Hey Cartoon Network! Long time no see! You just turned twenty. Wow. It feels like just yesterday we were growing up together and watching “Hanna-Barbera” shows together and then you starting making your own shows and they were great. I have to confess that I haven’t seen you in quite some time. I meant to post on your Facebook wall, but apparently we’re not friends. I mean, it’s not that I don’t like you. I mean, technically, I’ve never clicked your like button on Facebook. It’s just that we’ve grown apart and I don’t want to get spammed every ten hours with a post on my Facebook feed about “The Looney Tunes Show.” I caught an episode yesterday and it, quite frankly, makes me want to impale myself with one of those pointy Viking helmets that Elmer Fudd wore in “What’s Opera Doc.” 

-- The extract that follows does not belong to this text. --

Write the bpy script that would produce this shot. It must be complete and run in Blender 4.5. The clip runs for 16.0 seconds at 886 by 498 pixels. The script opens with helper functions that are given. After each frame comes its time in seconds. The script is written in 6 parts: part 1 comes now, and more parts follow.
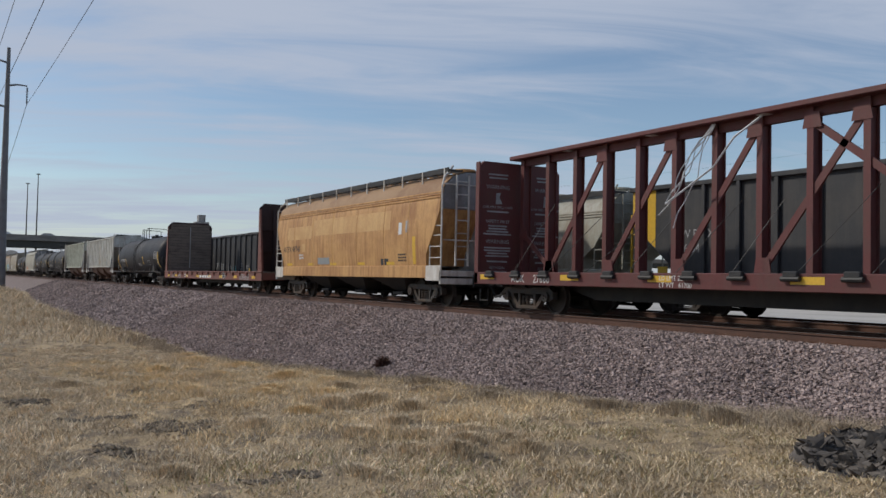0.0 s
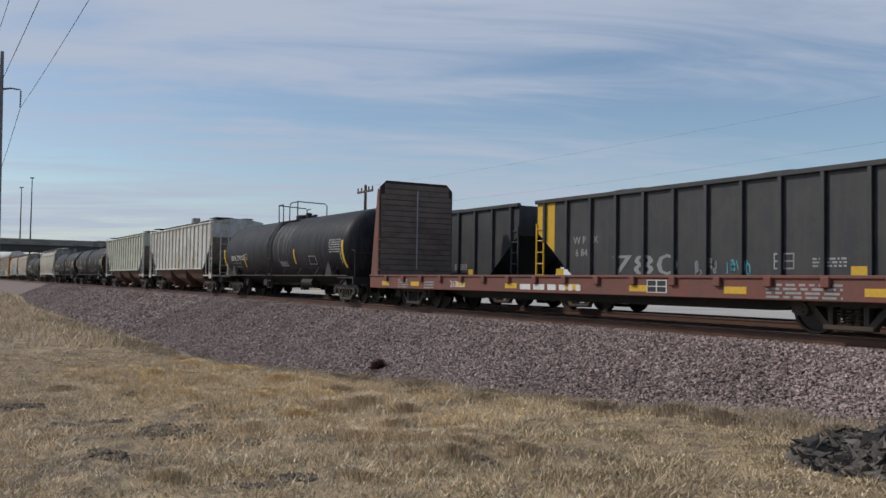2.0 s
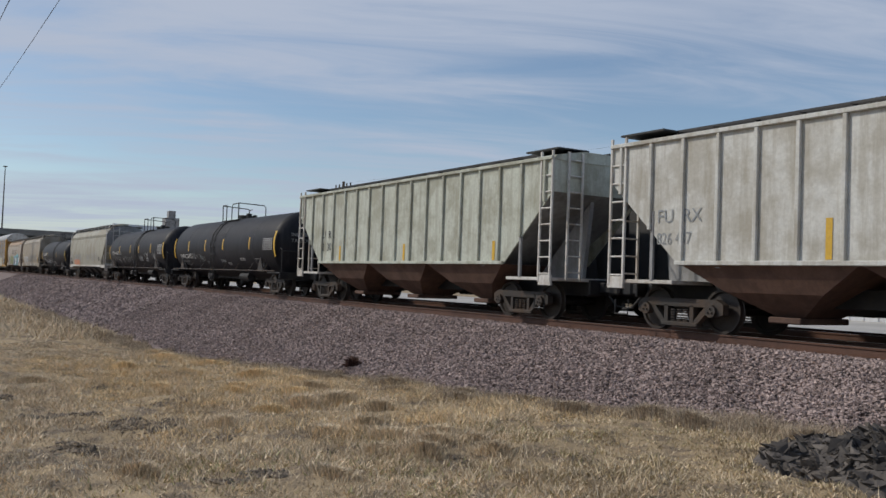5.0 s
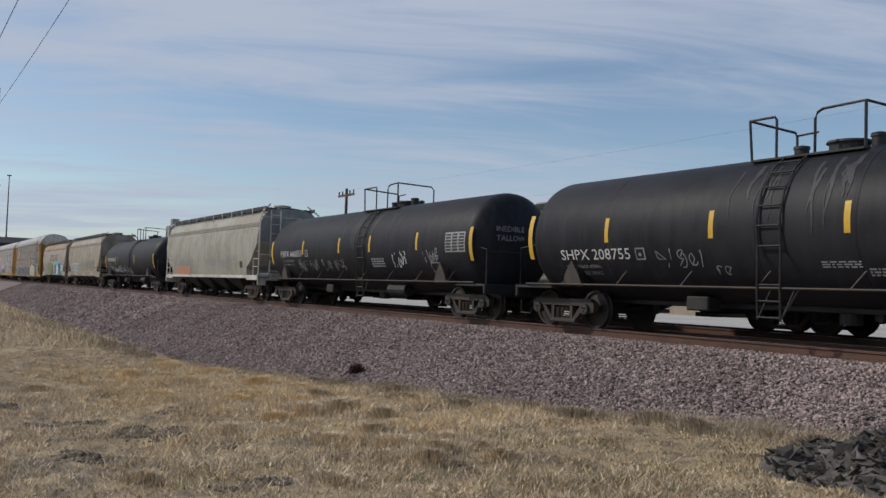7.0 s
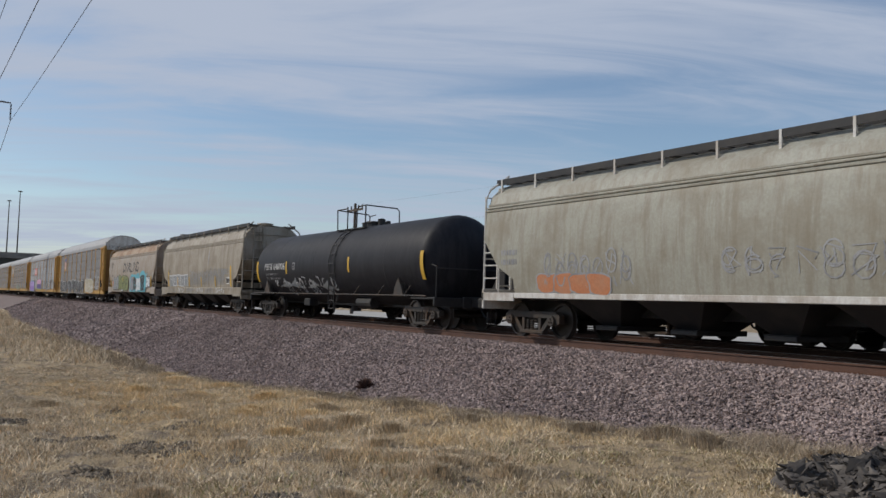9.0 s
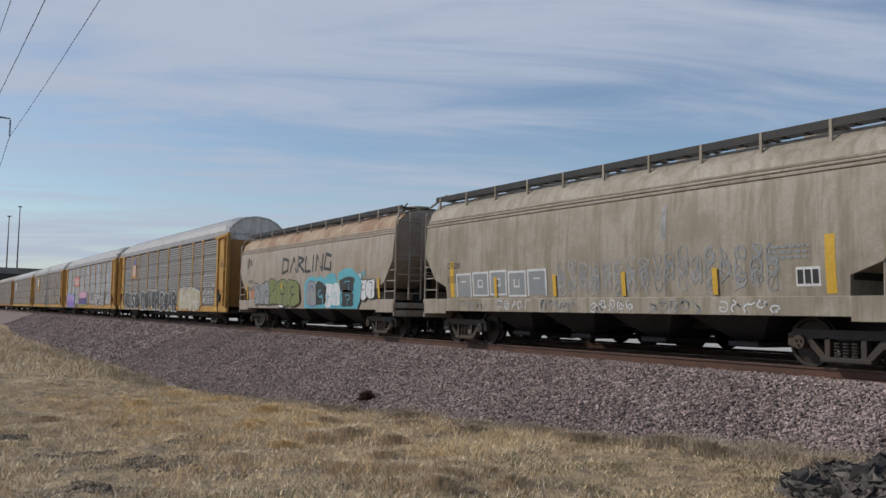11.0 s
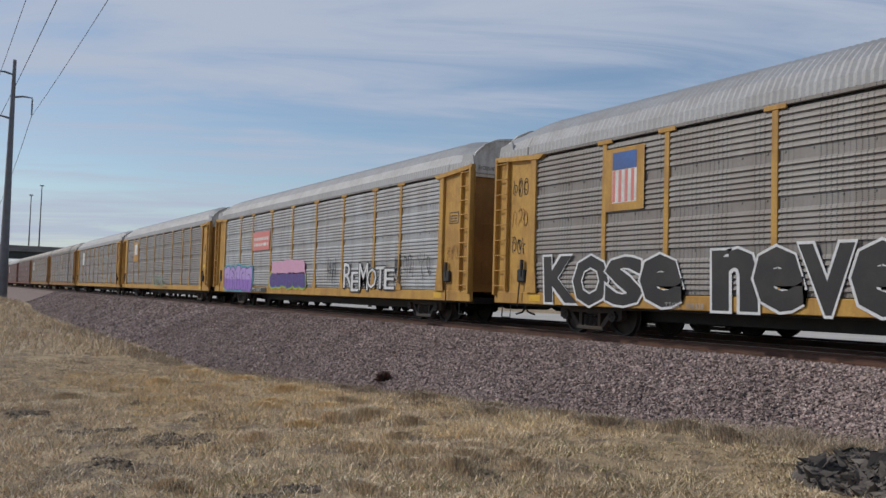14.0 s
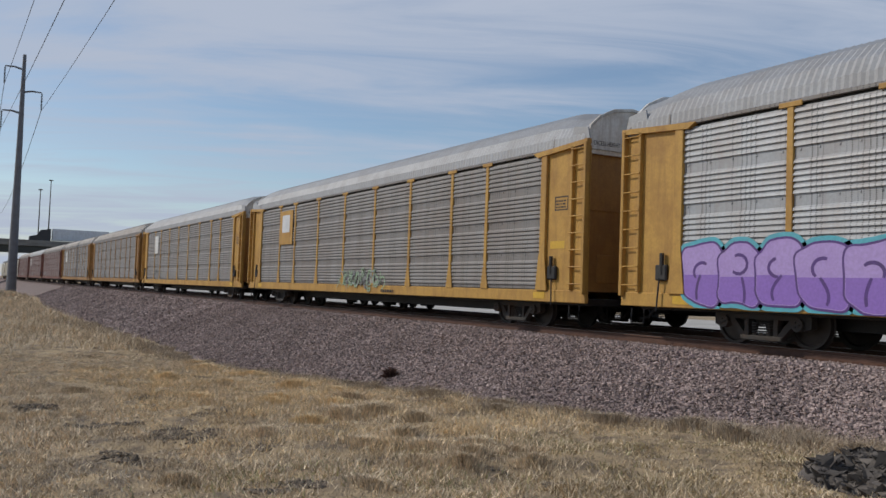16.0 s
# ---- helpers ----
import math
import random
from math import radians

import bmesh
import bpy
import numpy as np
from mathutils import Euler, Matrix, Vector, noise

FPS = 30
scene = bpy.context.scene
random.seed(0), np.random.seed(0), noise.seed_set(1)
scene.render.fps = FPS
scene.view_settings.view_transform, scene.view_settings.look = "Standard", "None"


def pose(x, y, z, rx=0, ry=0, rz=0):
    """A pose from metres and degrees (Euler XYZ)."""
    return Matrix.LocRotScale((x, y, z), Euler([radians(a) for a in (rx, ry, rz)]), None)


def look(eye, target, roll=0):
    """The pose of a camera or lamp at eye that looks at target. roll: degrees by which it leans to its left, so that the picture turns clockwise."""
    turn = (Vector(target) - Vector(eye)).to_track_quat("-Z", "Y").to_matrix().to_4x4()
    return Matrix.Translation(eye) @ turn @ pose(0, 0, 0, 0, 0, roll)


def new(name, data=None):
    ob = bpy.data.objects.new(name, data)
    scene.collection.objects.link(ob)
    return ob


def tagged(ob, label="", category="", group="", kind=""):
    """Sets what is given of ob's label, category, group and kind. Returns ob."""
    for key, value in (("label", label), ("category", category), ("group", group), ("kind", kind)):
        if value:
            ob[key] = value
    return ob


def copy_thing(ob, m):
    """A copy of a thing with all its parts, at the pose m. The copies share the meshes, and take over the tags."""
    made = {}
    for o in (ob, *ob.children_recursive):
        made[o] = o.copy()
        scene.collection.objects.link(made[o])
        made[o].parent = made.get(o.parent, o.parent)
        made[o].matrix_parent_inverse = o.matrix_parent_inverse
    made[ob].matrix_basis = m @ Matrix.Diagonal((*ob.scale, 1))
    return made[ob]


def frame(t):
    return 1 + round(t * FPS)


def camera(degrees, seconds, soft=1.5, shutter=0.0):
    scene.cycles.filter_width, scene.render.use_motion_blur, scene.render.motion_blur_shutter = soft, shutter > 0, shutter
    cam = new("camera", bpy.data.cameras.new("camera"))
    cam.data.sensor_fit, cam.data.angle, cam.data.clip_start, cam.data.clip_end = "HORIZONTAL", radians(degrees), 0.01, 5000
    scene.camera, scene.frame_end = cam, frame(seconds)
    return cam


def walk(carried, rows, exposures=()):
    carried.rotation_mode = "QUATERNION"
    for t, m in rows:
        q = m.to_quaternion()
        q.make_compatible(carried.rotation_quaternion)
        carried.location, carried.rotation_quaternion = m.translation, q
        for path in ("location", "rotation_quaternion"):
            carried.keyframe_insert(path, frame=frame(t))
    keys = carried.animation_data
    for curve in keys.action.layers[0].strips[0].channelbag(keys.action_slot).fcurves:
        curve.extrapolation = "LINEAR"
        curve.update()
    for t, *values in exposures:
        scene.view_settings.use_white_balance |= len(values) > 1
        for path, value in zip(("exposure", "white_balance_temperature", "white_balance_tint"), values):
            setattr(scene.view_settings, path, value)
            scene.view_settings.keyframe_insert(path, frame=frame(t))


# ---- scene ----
# ---------- camera and its path ----------
EYE = (0.0, 0.0, 0.86)
cam = camera(53.72, 16.0)
TURNS = [
    (0.0, 59.94, 2.01, -1.16),
    (0.5, 60.05, 2.12, -1.11),
    (1.0, 59.76, 2.43, -1.01),
    (1.5, 59.57, 2.29, -0.87),
    (2.0, 59.63, 2.16, -0.90),
    (2.5, 59.58, 2.20, -0.68),
    (3.0, 59.72, 2.10, -1.77),
    (3.5, 58.20, 2.03, -1.59),
    (4.0, 58.23, 1.83, -2.22),
    (6.5, 57.89, 2.65, -1.73),
    (7.0, 58.30, 2.54, -1.81),
    (7.5, 58.69, 2.49, -1.96),
    (8.0, 59.18, 2.87, -2.01),
    (10.5, 58.25, 4.28, -1.11),
    (11.0, 58.91, 4.18, -1.09),
    (11.5, 59.36, 3.99, -1.27),
    (12.0, 59.74, 3.76, -1.36),
    (12.5, 59.51, 3.55, -1.28),
    (13.0, 59.92, 3.33, -1.36),
    (13.5, 60.06, 3.17, -1.48),
    (14.0, 60.05, 2.99, -1.68),
    (14.5, 60.42, 3.00, -1.68),
    (15.0, 60.50, 3.07, -1.72),
    (15.5, 60.75, 2.78, -2.03),
    (16.0, 60.52, 2.76, -2.03),
]
walk(cam, [(t, pose(*EYE, 90 + pitch, roll, yaw)) for t, yaw, pitch, roll in TURNS])

# ---------- sky and sun ----------
world = bpy.data.worlds.new("sky")
scene.world = world
world.use_nodes = True
wn, wl = world.node_tree.nodes, world.node_tree.links
wn.clear()
SUN_DIR = Vector((-0.62, -0.72, 0.74)).normalized()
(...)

I remember the first time I ever laid eyes on you. I am pretty sure it was Christmas 1996 and you were playing this commercial that revealed that every cartoon character exists in this same, shared universe and my young mind exploded with the idea that Secret Squirrel was friends with Yogi Bear and they solved crimes together with the Amazing Chan and all of the politically incorrect members of his Chan Clan. Episodes of the entire “Hanna-Barbera” catalogue followed, until shows by modern masters made whole families like the Flintstones and the Jetsons obsolete. A new wave of filmmakers inspired by these very shows crafted series like “Cow and Chicken” and “Johnny Bravo” as the successors to a legacy of colorful characters placed into ludicrous situations. The closest your network has ever come to auteur theory involves talented animators like Genndy Tartakovsky, with “Dexter’sLaboratory” and “Samurai Jack,”and Craig McCracken, with “The Powerpuff Girls”.

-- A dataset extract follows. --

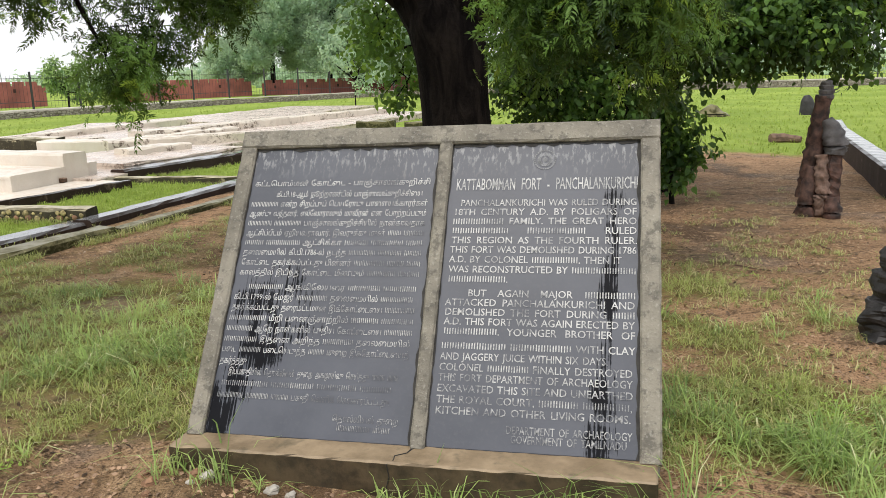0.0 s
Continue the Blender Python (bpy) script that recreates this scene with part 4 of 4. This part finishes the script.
pillar = thing("stone_pillar", "weathered brown carved stone pillar leaning on bare earth", "pillar")
part("shaft", rough_column([(2.91, 6.0, -0.1), (2.91, 6.0, 0.3), (2.93, 5.98, 0.6), (2.95, 5.95, 0.95), (2.975, 5.93, 1.2)],
                           [0.12, 0.115, 0.10, 0.085, 0.075], 30, 0.34, 15.0), M_PILLAR, pillar, smooth=True)
cap = bmesh.new()
for z, r in ((1.19, 0.075), (1.235, 0.072), (1.28, 0.062), (1.32, 0.048)):
    tube_bm([(2.985, 5.93, z - 0.02), (2.985, 5.93, z + 0.012), (2.985, 5.93, z + 0.024)], [r, r * 1.06, r * 0.8], 14, cap)
for v in cap.verts:
    v.co += Vector((1, 1, 0.6)) * 0.018 * noise.noise(v.co * 14)
part("cap", cap, M_PILLAR_GREY, pillar, "ringed grey stone cap")
block = box_bm(3.02, 3.15, 5.80, 5.96, -0.1, 0.70, 0.02, 2)
bmesh.ops.subdivide_edges(block, edges=[e for e in block.edges if e.calc_length() > 0.3], cuts=14)
for v in block.verts:
    v.co += Vector((1, 1, 0)) * 0.025 * noise.noise(v.co * 13) + Vector((0.02 * (0.7 - v.co.z), 0, 0))
part("front_block", block, M_PILLAR, pillar, "upright red-brown stone block")
part("head", rough_column([(3.08, 5.86, 0.62), (3.085, 5.86, 0.72), (3.06, 5.87, 0.84), (3.0, 5.89, 0.97)], [0.10, 0.115, 0.10, 0.05], 26, 0.3, 13.0), M_PILLAR_GREY, pillar, "rounded grey stone head", smooth=True)
part("foot_stone", rough_column([(3.08, 5.76, -0.05), (3.08, 5.76, 0.1), (3.07, 5.77, 0.2)], [0.085, 0.085, 0.06], 16, 0.3, 16.0), M_PILLAR, pillar, smooth=True)
part("foot_stone", rough_column([(2.87, 5.88, -0.05), (2.87, 5.88, 0.2), (2.90, 5.90, 0.5)], [0.085, 0.085, 0.05], 18, 0.36, 15.0), M_PILLAR, pillar, smooth=True)
part("carving", rough_column([(2.97, 5.84, 0.0), (2.99, 5.82, 0.2), (2.975, 5.83, 0.4), (2.97, 5.85, 0.62)], [0.06, 0.075, 0.06, 0.05], 24, 0.7, 20.0), M_PILLAR_KNOB, pillar, "worn pale carving", smooth=True)

tagged(part("carved_stone", rough_column([(2.33, 1.95, -0.1), (2.33, 1.95, 0.08), (2.33, 1.95, 0.2), (2.33, 1.95, 0.22), (2.33, 1.95, 0.36), (2.33, 1.95, 0.39), (2.33, 1.95, 0.47), (2.33, 1.95, 0.53)],
                                                     [0.16, 0.165, 0.14, 0.115, 0.13, 0.095, 0.105, 0.06], 16, 0.3, 11.0, 0.95), M_BLACKSTONE),
                   "small black tiered carved stone on bare earth", "stone")
tagged(part("standing_stone", rough_column([(7.36, 23.45, -0.15), (7.34, 23.45, 0.15), (7.32, 23.45, 0.4), (7.3, 23.45, 0.56)], [0.25, 0.23, 0.18, 0.08], 14, 0.12, 3.0), M_BLACKSTONE, smooth=True), "small dark standing stone in grass", "stone")
tagged(part("fallen_block", rough_column([(4.3, 14.2, 0.05), (4.55, 14.25, 0.06), (4.85, 14.1, 0.04)], [0.1, 0.11, 0.07], 9, 0.2, 4.0), M_WOOD), "brown fallen stone block in grass", "stone")
tagged(part("earth_mound", rough_column([(4.55, 23.2, -0.1), (4.55, 23.2, 0.15), (4.6, 23.2, 0.33)], [0.6, 0.34, 0.1], 12, 0.25, 2.0), M_LOG), "small brown earth mound in grass", "mound")
tagged(part("stone", rough_column([(-2.11, -0.23, -0.02), (-2.11, -0.23, 0.03), (-2.105, -0.23, 0.058)], [0.042, 0.045, 0.02], 8, 0.25, 30.0), M_STONE), "small orange-brown stone in the grass", "stone")
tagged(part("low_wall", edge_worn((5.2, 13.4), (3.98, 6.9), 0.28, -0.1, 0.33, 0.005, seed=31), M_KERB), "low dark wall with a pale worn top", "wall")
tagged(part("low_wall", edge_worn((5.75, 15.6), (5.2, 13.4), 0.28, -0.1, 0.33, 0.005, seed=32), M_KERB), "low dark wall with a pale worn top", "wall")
for x, y, w, l in ((-4.75, 17.9, 0.5, 1.0), (-3.3, 17.2, 0.5, 1.0)):
    tagged(part("stone_block", edge_worn((x - 0.5, y - 0.1), (x + 0.5, y), 0.4, -0.1, 0.33, 0.03, seed=int(x * 9)), M_LOG), "dark brown stone block lying behind the terrace", "stone")
srng = random.Random(12)
for i in range(34):                                 # rubble stones in the face of the mossy wall
    x, h = -6.5 + i * 0.05 + srng.uniform(-0.02, 0.02), srng.uniform(0.012, 0.044)
    y, z = 5.30 - 0.065 * (x + 6.62) - 0.004, 0.045 + 0.05 * (i % 2) + srng.uniform(-0.012, 0.012)
    tagged(part("rubble_stone", rough_column([(x - h, y, z), (x - h * 0.4, y, z), (x + h * 0.4, y, z), (x + h, y, z)], [h * 0.35, h * 0.95, h * 0.9, h * 0.3], 9, 0.3, 26.0, 0.4), M_RUBBLE_BIT if i % 4 else M_STONE, smooth=True),
           "rounded yellowish stone in a mossy wall", "stone", "stones in the mossy wall")
prng = random.Random(8)
for i in range(34):                                 # broken bits along the plinth and kerb
    if i < 20:
        x, s = prng.uniform(-1.15, 0.4), prng.uniform(0.012, 0.032)
        y = -0.17 - 0.074 * x - 0.16 * prng.random() ** 1.5
    else:
        y = prng.uniform(-0.6, 6)
        x, s = kerb_x(y) + prng.uniform(0.2, 1.4), prng.uniform(0.012, 0.03)
    z = ground_z(x, y)
    tagged(part("pebble", rough_column([(x, y, z - s * 0.3), (x + s * 0.2, y, z + s * 0.4), (x, y, z + s * 0.8)], [s, s, s * 0.4], 6, 0.35, 40.0), M_STONE if i % 3 else M_COPING),
           "small broken stone on wet earth", "stone", "pebbles")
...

You weren’t always alone, CN. You had “Toonami,” which provided our first exposure to foreign animation and anime. Waiting for Goku to throw a spirit bomb at Freiza over twelve episodes taught me more about patience than any kindergarten experience or standing in line. Adult Swim is like your older, immature brother who has these casual strokes of brilliance, when he isn’t cautiously structuring his next fart joke. My personal sense of humor became so corrupted by “Space Ghost Coast to Coast” that the idea of any celebrity answering a ridiculous question or providing a ridiculous answers to serious questions triggers a physiological response to smile. However, having to fight past hours of “Family Guy” reruns and shows about hillbilly squids destroys any goodwill I once had. Perhaps the only certainty for your next twenty years will be those endless reruns of that Seth MacFarlane series in the late evening. For a creator who began at your very network, it is only fitting that season 37 of Family Guy will be the one to destroy it.

Our separation was gradual. For each “Ed, Edd and Eddy” and “Codename: Kids Next Door,” there was a “My Gym Partner’s a Monkey” or a “Megas XLR.” If you haven’t realized by now, Cartoon Network, no one has ever cared about “Whatever Happened to…Robot Jones?” Eventually, you started showing live-action series with premises that were taken from the Nickelodeon junk pile. What executive told you that it was a good idea to let Andrew W.K. host a game show involving dynamite and children? You forget your name, Cartoon Network. Cartoon is your given name and you forgot it. Only by stretching your wings with new episodes of “Hole in The Wall”and watching them melt away in the sun did you have the intervention that provided you with a reason to change.

People grow apart. I hear that your new shows like “Adventure Time” and “Regular Show” are pretty good, although I have not seen enough episodes of either to pass judgment.  I mean, for starters, we don’t get you on Case cable. Oh wait, I just checked the schedule and apparently we do. Well, this is awkward. Maybe I’ll pass by you when I’m flipping through the channels sometime in the next few years and stop to catch an hour or two.  At least we’ll have “Boomerang” reruns to remind us of when everything was right with the world in the meantime.